Our script is now complete, and the entire file should look like this:


<?xml version="1.0"?> <vxml version="2.0" xmlns="http://www.w3.org/2001/vxml"> <meta name="maintainer" content="yourname@yourserver.com"/> <property name="loglevel" value="3"/> <property name="metricslevel" value="2"/> <property name="bargein" value="false"/> <form id="Choices"> <field name="choice"> <prompt> Please choose from the following: To add a course, say add. To drop a course, say drop. To check your schedule, say check. </prompt> <grammar type="application/srgs+xml" version="1.0" root="root"> <rule id="root"> <one-of> <item>add</item> <item>drop</item> <item>change</item> </one-of> </rule> </grammar> <noinput> I didn't hear you. <reprompt/> </noinput> <nomatch> I didn't quite understand you. <reprompt/> </nomatch> <filled> <if cond="choice=='add'"> OK let's add a course. <elseif cond="choice=='drop'"/> OK let's drop a course. <else/> OK let's check your schedule. </if> </filled> </field> </form> </vxml>

Step 9. Upload and test

Save this file on your web site with a ".vxml" extension, for example:
http://www.freewebsite.com/yourname/lesson2.vxml

Create an extension for this application, just as in Lesson 1, then call the number and test your VoiceXML program!
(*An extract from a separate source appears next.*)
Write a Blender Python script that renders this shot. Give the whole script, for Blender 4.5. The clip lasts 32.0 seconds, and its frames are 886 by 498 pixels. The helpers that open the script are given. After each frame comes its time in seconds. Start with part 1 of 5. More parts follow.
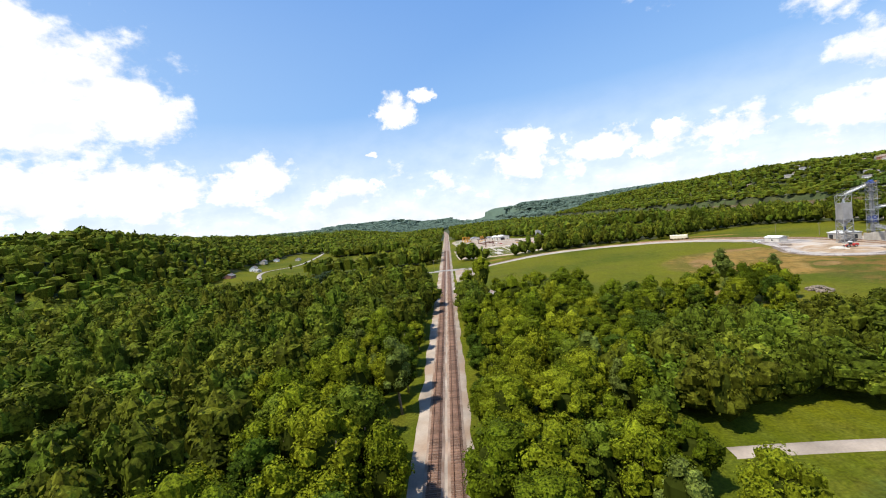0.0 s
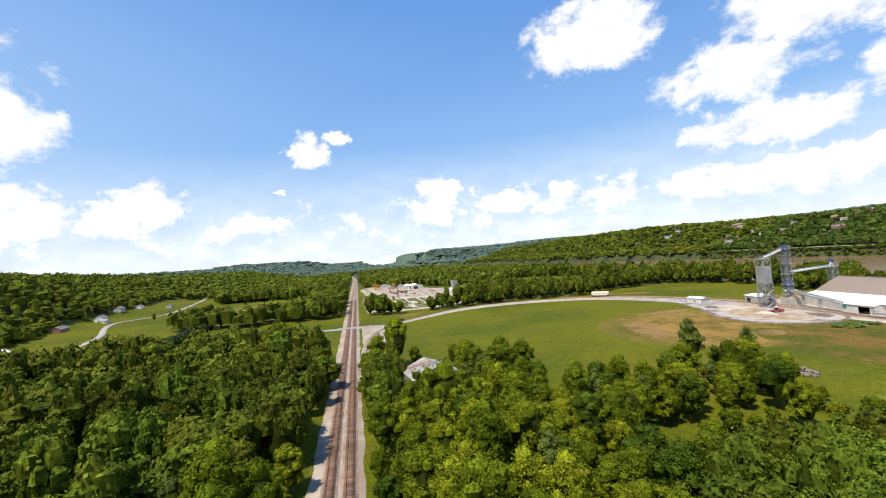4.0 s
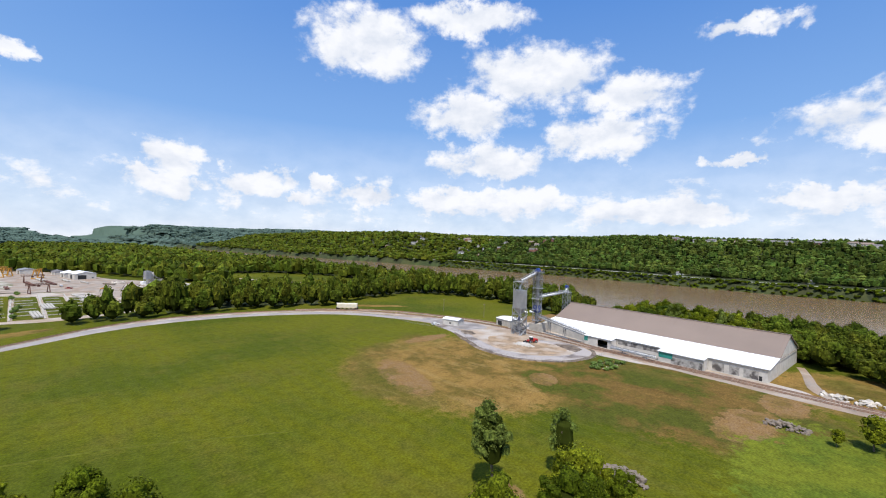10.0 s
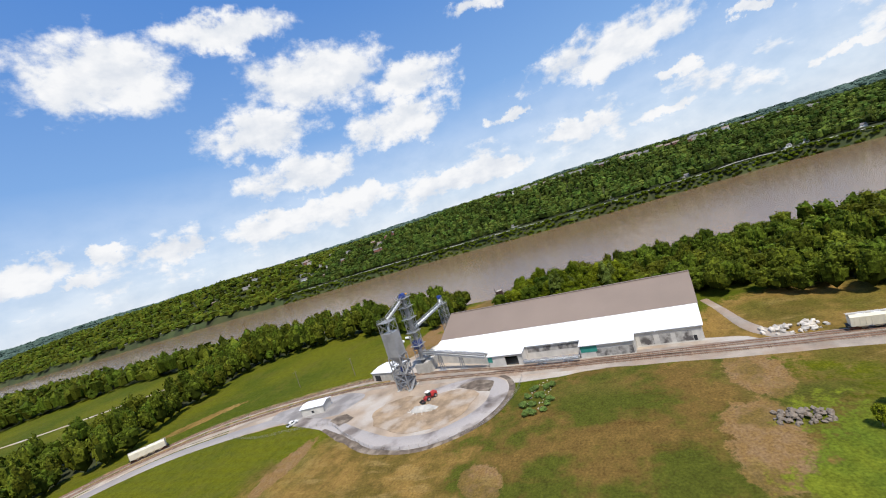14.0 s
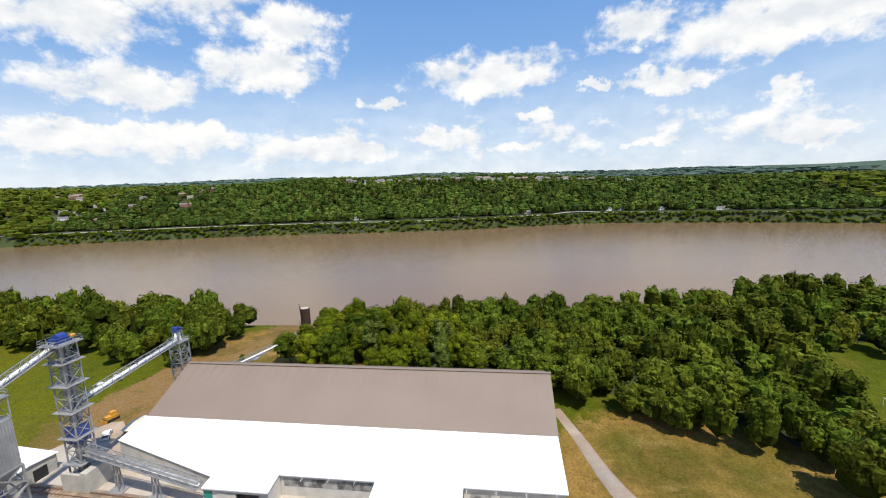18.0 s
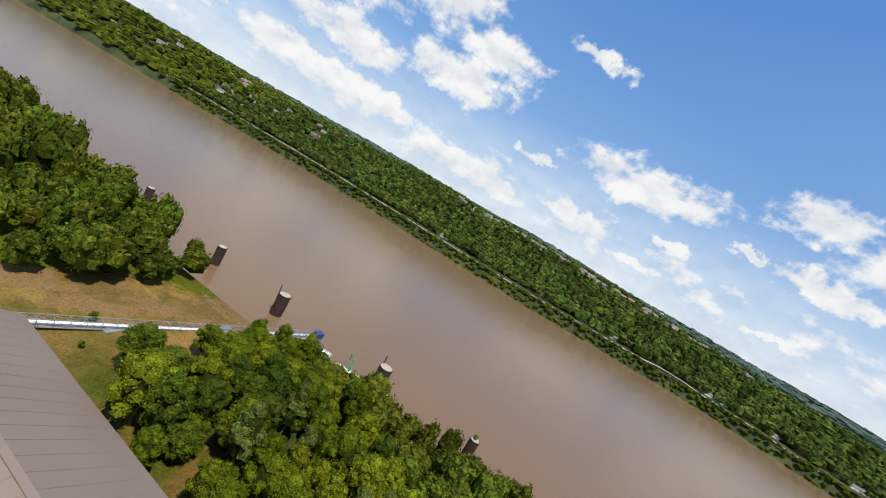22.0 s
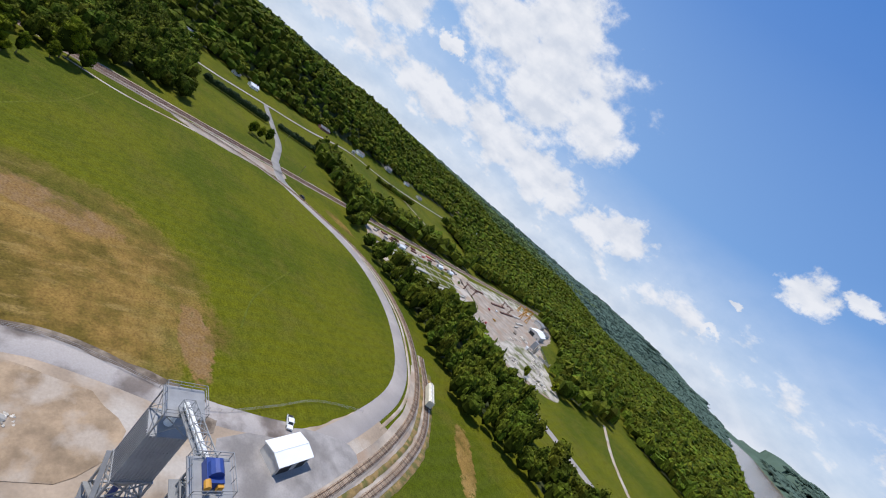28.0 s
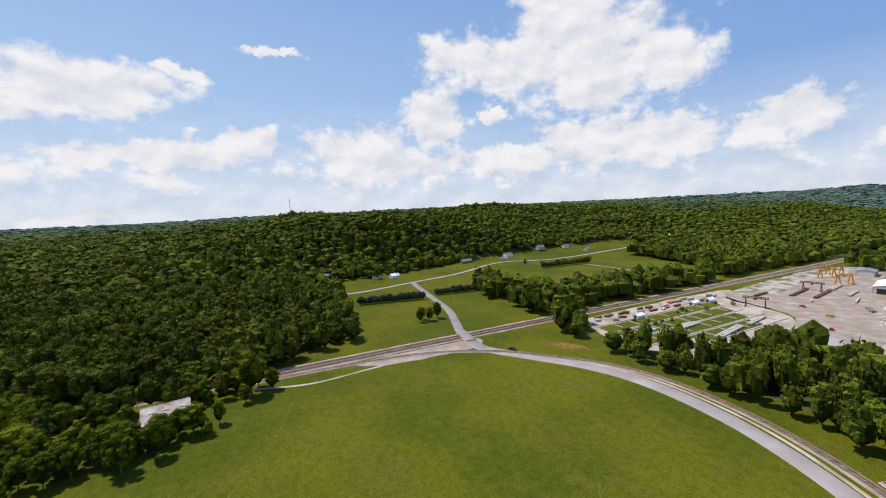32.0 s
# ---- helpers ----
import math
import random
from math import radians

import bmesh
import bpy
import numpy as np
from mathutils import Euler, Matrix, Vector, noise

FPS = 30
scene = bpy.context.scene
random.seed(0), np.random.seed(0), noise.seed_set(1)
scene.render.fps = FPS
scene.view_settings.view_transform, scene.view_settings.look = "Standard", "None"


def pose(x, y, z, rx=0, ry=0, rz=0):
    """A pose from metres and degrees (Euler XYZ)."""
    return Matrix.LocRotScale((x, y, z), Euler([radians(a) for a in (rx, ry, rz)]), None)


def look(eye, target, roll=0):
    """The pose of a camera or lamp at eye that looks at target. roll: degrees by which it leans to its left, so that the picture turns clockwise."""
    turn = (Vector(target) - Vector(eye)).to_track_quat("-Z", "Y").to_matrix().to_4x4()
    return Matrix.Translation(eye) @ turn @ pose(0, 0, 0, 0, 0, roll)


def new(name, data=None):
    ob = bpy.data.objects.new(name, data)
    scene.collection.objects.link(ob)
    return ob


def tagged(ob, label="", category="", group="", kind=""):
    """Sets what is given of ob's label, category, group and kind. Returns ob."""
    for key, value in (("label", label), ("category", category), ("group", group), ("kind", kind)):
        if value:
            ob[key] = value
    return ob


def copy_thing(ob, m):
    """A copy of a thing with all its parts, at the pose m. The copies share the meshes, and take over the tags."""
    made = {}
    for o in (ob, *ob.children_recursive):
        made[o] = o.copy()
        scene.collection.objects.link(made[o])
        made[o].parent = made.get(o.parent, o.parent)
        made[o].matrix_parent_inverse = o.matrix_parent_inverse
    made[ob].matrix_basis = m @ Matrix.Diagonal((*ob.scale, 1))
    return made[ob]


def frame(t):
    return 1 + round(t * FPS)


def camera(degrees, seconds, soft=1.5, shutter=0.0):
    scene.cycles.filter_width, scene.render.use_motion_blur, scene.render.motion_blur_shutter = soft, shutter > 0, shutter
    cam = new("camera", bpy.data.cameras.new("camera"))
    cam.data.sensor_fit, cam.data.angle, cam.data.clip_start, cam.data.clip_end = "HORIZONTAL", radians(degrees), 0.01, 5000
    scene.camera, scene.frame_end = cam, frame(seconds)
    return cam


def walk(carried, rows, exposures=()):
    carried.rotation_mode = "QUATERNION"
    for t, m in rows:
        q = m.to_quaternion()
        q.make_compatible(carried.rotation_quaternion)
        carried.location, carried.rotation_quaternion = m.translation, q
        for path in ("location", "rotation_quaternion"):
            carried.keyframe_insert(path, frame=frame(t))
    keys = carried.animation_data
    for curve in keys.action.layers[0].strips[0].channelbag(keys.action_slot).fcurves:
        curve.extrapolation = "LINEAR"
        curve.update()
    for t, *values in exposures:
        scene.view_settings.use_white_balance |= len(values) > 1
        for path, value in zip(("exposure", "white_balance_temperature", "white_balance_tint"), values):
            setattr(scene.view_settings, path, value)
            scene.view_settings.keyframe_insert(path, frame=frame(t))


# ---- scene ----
cam = camera(94.30, 32.0, 1.1)
PATH = [
    (0.0, pose(5.97, 89.75, 46.49, 85.99, 7.28, 0.50)),
    (0.5, pose(4.88, 96.25, 47.07, 87.83, 9.15, 3.36)),
    (1.0, pose(4.05, 102.16, 47.56, 86.74, 5.06, -2.63)),
    (1.5, pose(3.28, 108.25, 47.96, 87.98, 7.38, -6.31)),
    (2.0, pose(3.20, 114.47, 48.04, 87.46, 1.04, -3.15)),
    (2.5, pose(3.47, 120.89, 48.38, 87.23, 1.51, -6.88)),
    (3.0, pose(4.27, 127.48, 48.63, 88.08, 7.56, -11.52)),
    (3.5, pose(5.90, 134.16, 48.90, 90.93, 13.97, -8.01)),
    (4.0, pose(7.63, 141.74, 49.23, 90.94, 4.94, -11.95)),
    (4.5, pose(9.48, 149.05, 49.13, 89.95, 8.74, -14.21)),
    (6.5, pose(20.28, 176.36, 50.19, 88.35, 7.99, -17.25)),
    (7.0, pose(23.76, 182.97, 50.49, 86.57, 15.43, -20.38)),
    (7.5, pose(28.00, 188.99, 49.93, 84.27, 19.00, -25.26)),
    (8.0, pose(32.78, 194.92, 49.29, 85.39, 14.71, -31.33)),
    (8.5, pose(37.90, 201.05, 48.88, 85.53, 10.99, -36.26)),
    (9.0, pose(43.21, 207.54, 48.77, 84.95, 8.90, -40.97)),
    (9.5, pose(49.56, 213.14, 49.61, 88.54, 5.59, -40.51)),
    (10.0, pose(55.69, 218.43, 51.04, 89.11, -1.82, -45.34)),
    (10.5, pose(61.41, 224.50, 53.34, 90.96, 11.04, -46.53)),
    (11.0, pose(67.44, 229.98, 55.80, 96.22, 15.25, -43.90)),
    (11.5, pose(74.01, 234.77, 57.88, 94.35, 13.98, -48.45)),
    (12.0, pose(80.70, 239.11, 59.57, 92.00, 14.22, -48.85)),
    (12.5, pose(87.68, 242.89, 61.00, 90.81, 12.83, -50.67)),
    (13.0, pose(95.14, 246.61, 62.25, 88.50, 18.06, -54.46)),
    (13.5, pose(102.79, 250.30, 63.23, 86.74, 17.33, -60.69)),
    (14.0, pose(110.75, 253.68, 63.91, 85.83, 17.65, -67.66)),
    (14.5, pose(119.02, 256.39, 64.48, 86.22, 17.13, -71.64)),
    (16.5, pose(156.90, 259.79, 67.95, 84.19, 12.05, -81.14)),
    (17.0, pose(166.49, 259.63, 68.26, 82.59, 7.68, -82.28)),
    (17.5, pose(176.12, 259.32, 68.36, 81.51, 4.85, -87.29)),
    (18.0, pose(185.55, 258.88, 68.30, 80.68, 2.04, -87.81)),
    (18.5, pose(195.06, 257.84, 68.27, 81.37, -2.84, -81.38)),
    (19.0, pose(205.07, 257.15, 68.54, 82.06, -12.42, -84.38)),
    (19.5, pose(215.10, 257.35, 68.55, 83.14, -3.69, -84.52)),
    (20.0, pose(225.00, 257.18, 68.74, 82.31, -4.89, -78.92)),
    (20.5, pose(234.98, 257.25, 68.96, 81.82, -5.67, -81.61)),
    (21.0, pose(245.56, 258.10, 69.11, 83.86, -14.32, -82.47)),
    (21.5, pose(255.97, 259.58, 69.15, 83.23, -21.27, -75.99)),
    (22.0, pose(265.54, 261.42, 69.10, 82.21, -29.66, -71.45)),
    (22.5, pose(274.15, 264.16, 69.18, 84.31, -27.71, -64.76)),
    (23.0, pose(283.85, 267.80, 69.18, 79.37, -32.40, -52.34)),
    (23.5, pose(292.49, 272.90, 69.40, 83.51, -28.66, -48.54)),
    (24.0, pose(299.51, 278.17, 70.21, 91.41, -26.76, -43.52)),
    (24.5, pose(305.19, 283.58, 71.84, 97.15, -34.53, -38.09)),
    (26.5, pose(311.93, 301.13, 81.51, 94.48, -43.30, 1.64)),
    (27.0, pose(309.93, 307.51, 82.38, 90.65, -48.95, 14.99)),
    (27.5, pose(306.57, 313.04, 83.27, 84.89, -47.88, 32.28)),
    (28.0, pose(301.79, 317.65, 83.47, 78.61, -40.67, 47.52)),
    (28.5, pose(295.33, 321.62, 83.01, 78.80, -40.03, 55.02)),
    (29.0, pose(287.24, 324.35, 82.71, 80.82, -21.72, 60.96)),
    (29.5, pose(278.53, 326.49, 82.56, 82.87, -12.50, 66.60)),
    (30.0, pose(269.63, 328.10, 83.00, 82.00, -4.16, 65.95)),
    (30.5, pose(260.65, 329.27, 83.59, 82.27, 6.27, 66.02)),
    (31.0, pose(251.61, 331.06, 84.01, 83.04, 2.16, 63.76)),
    (31.5, pose(243.10, 333.13, 84.32, 83.78, 5.07, 63.46)),
    (32.0, pose(235.81, 335.30, 84.46, 84.59, 2.70, 63.91)),
]
walk(cam, PATH, [(0, 0.3, 6800, 9), (4, 0.26, 6800, 9), (7.5, 0.15, 6500, 10), (9, 0.1, 6400, 11), (11, -0.08, 6150, 12), (13, -0.08, 6300, 11), (17, 0.02, 6550, 9), (21, -0.02, 6550, 9), (22, -0.1, 6500, 9), (24, -0.14, 6250, 11), (26.5, -0.3, 6100, 12), (28, -0.24, 6100, 12), (29.5, -0.02, 6400, 13), (31, -0.08, 6500, 13), (32, -0.17, 6450, 13)])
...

What did we learn in Lesson 2?

  1. A form groups sections of input and output together.
  2. A field contains a variable where user input is stored.
  3. <noinput> and <nomatch> are tags that can be used to override the default action taken when there is no input or input that doesn't match a grammar.
  4. The recognizer is more accurate if "bargein" is turned off.
  5. <if>, <elseif/> and <else/> control the flow of events.
  6. VoiceGenie offers several methods to debug your application, which are controlled by adding a <property> line to the program.